Tuesday, September 04, 2007

Biological-centeredness of the study of kinship in Anthropology and elsewhere

Dr. Sinthome, would you then say that from D&G’s criticism of the family as Ur-narrative, that the ethnographic diversity of kinship relations* should compell us to consider NOT that there must be multiple ways of treating pathology, but that there are multiple ways (perhaps even contradictory) of thinking pathologically? I mean that the typical recourse to this sort of diversity, in a more general sense, would be that we must adopt different approaches to what is essentially the same problem, rather than step back from and critiquing our very interest in maintaining a universal concept of pathology.

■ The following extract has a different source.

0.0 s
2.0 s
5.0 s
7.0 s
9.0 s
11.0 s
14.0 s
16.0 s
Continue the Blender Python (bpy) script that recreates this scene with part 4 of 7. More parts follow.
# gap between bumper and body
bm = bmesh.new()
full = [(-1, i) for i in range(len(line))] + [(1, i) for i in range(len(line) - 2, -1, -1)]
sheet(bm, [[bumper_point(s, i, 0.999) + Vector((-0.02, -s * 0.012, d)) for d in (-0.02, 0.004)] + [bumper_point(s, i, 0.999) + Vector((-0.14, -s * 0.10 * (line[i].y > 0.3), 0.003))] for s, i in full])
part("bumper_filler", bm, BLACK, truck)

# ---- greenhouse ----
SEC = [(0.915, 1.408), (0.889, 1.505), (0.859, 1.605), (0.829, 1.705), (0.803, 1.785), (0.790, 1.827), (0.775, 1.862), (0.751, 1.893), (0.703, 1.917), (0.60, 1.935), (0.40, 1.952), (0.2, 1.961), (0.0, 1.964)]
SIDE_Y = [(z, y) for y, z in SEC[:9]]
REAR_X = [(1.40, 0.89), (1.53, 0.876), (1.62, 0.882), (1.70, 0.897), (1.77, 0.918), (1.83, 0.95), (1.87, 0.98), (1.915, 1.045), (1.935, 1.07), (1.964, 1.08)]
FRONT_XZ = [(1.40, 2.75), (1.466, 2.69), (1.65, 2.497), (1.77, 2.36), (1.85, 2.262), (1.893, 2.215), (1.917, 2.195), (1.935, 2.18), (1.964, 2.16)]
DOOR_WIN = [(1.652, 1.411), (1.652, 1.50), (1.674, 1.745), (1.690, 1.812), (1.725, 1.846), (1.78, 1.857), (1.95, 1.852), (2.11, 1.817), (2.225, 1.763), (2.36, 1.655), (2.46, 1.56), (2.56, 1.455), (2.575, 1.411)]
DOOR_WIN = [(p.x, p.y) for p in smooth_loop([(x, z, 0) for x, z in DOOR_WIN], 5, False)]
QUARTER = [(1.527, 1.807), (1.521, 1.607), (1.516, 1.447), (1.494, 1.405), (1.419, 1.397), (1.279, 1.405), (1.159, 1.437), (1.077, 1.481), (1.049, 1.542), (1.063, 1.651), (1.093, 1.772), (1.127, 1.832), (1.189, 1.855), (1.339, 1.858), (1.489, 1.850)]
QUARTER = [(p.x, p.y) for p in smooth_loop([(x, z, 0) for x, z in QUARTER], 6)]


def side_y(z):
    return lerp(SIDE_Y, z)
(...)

*The most interesting book I’ve come across in this field is David Schneider’s “Critique of the Study of Kinship.” It’s from the ’80s, and simply put undermines the biological-centeredness of the study of kinship in Anthropology and elsewhere. What’s interesting about it is that it illuminates how our very concept of kinship in the West, as an intellectual category for study as well as casual-personal, arises from our own, as he puts it, ethno-epistemology. In our case, biology and quasi-biology are the determinants in how we determine and maintain kinship relations. He also rails against the notion of fictive kin as practically contradictory; fictive kin ARE real kin, because we treat them as such. All that said, he brings attention to differing ways that strong kinship-ties are maintained, though traditional kinship categories confuse or obsfucate. Ultimately he challenges the anthropological world to either do away with the notion of kinship, or figure out a way to assess it that does not privilege, much less assume, biological relatedness as a factor. A professor who used to teach at my school would eventually make a gesture towards such a system.